As he was childless, Affonso was his natural successor. His ambitions realised, he made a good king—he seems to have had great personal attractions—and continued successful in all his undertakings. The conquest of Algarve was completed, Faro, facing out towards Africa, falling to the King in 1249. A dispute between Affonso III and Alfonso X, the Learned, of Castille, arose out of these Portuguese victories in Algarve. The Guadiana was not yet a boundary between Spain and Portugal, and it seemed as if the victorious Portuguese might eventually deprive Castille of the potential possession of the whole southern strip of the Peninsula, even to Almería.
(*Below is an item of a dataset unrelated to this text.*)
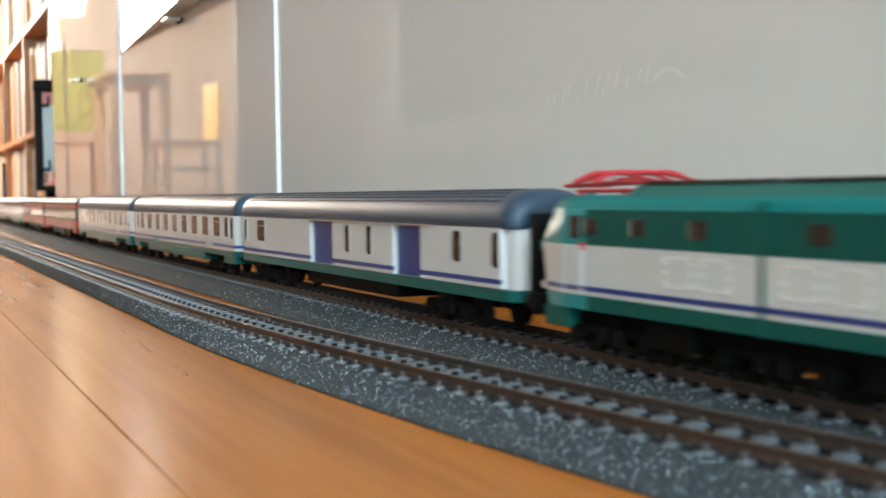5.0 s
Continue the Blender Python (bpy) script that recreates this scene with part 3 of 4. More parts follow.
def loco():
    c = thing("electric_locomotive", "teal and white model electric locomotive with red pantographs", "model locomotive", "vehicles of the model train")
    H, w = 0.1035, 0.0172

    def outline(z, grow=0.0):
        # nose leans forward to the belt and back above it
        if z < 0.0305:
            nose = H - 0.0030 + 0.0030 * (z - 0.0128) / 0.0177
        else:
            nose = H - 0.0062 * (z - 0.0305) / 0.0115
        tip = 0.0128 - (0.0008 if z > 0.036 else 0.0)
        g = grow
        ww = w if z < 0.0365 else w - 0.0010 * (z - 0.0365) / 0.005
        quarter = [(nose + g, 0.0032), (nose + g - 0.0026, tip), (nose - 0.0062, tip + 0.0022 + g * 0.7), (0.0830, ww + g)]
        right = quarter + [(-x, y) for x, y in reversed(quarter)]
        pts = right + [(x, -y) for x, y in reversed(right)]
        return [(x, y, z) for x, y in pts]

    part("lower_body", loft(bmesh.new(), [outline(z) for z in (0.0128, 0.0168)]), M_TEAL, c)
    part("white_body", loft(bmesh.new(), [outline(z) for z in (0.0168, 0.0240, 0.0305)]), M_WHITE, c, "white middle band of the body")
    part("blue_line", loft(bmesh.new(), [outline(z, 0.0002) for z in (0.0180, 0.0194)]), M_BLUE, c)
    part("upper_body", loft(bmesh.new(), [outline(z) for z in (0.0305, 0.0365, 0.0405)]), M_TEAL, c)
    for s in (-1, 1):
        for x0, x1 in ((-0.0705, -0.0010), (0.0010, 0.0705)):
            part("machine_room_side", boxes((x0, x1, s * (w + 0.00012), s * (w - 0.0022), 0.0306, 0.0402)), M_DKGREEN, c, "dark green machine room panel")
            part("lower_side", boxes((x0, x1, s * (w + 0.00012), s * (w - 0.0022), 0.0129, 0.0167)), M_DKGREEN, c)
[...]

A treaty settled their differences in 1253. By this treaty Affonso III was to marry Brites, illegitimate daughter of Alfonso X. The wedding, as well as the bride, was illegitimate, for the Portuguese King was already married to the French Countess Mathilde. The dowry now offered was a glittering temptation, and the Pope, who excommunicated Affonso III for bigamy, should have included in his ban the Castilian monarch, fellow-conspirator with Affonso in this wickedness.
Diniz.
When Affonso died his eldest son, Diniz or Denis (1279-1325) was in his eighteenth year. Owing to the illness of his father—bedridden for years before his death—he had early taken a part in affairs. Indeed, at the age of six, we find him a full-blown diplomatist, sent on a mission—connected with the independence of Algarve—to his grandfather, King Alfonso the Learned, at Seville. As King, his activities were many-sided, and in all of them he showed the same strong will and good sense, always directed towards the strengthening of Portugal, and making the interests of throne and people one. The quarrel between the State and the Church in Portugal, backed by the Vatican, which had caused his father to die excommunicate, continued, but by an attitude of equal firmness and justice. King Diniz contrived to bring about a settlement, and to check the acquisition of real property by the religious orders. The same firm hand dealt with the overweening nobility. Some discontent was felt among the nobles, and Diniz’ real popularity was with the workmen, peasants, and small farmers, whose interests he so unflaggingly protected. Throughout the country he built and rebuilt walls and towns and towers, and encouraged the cultivators of the soil as “the nerves of the republic.” He founded in 1290 at Lisbon the University, which after several removals from Lisbon to Coimbra and from Coimbra to Lisbon, is now definitely fixed at Coimbra. And, as if he foresaw all Portugal’s destined task and glory, he encouraged ship-building, imported an admiral for his fleet from Genoa, and planted the country about Leiria with pines. As a poet he has left us a greater number of lyrics than any other early king, with the exception, perhaps, of his grandfather of Castille. And he wrote them not only in the Provençal manner, but characteristically encouraged the indigenous poetry derived from the soil of Galicia. He was a thorough Portuguese, and ruled over a clearly defined region with the boundaries of modern Portugal. The first years of his reign were clouded by civil strife with his brother, who based a claim to the Crown on the fact that Diniz was born before the Countess Mathilde died, and his last years were saddened by disagreement with his eldest son. This only did not come to battles even more serious than those actually fought owing to the untiring mediation of King Diniz’ wife, the Queen Saint Elizabeth.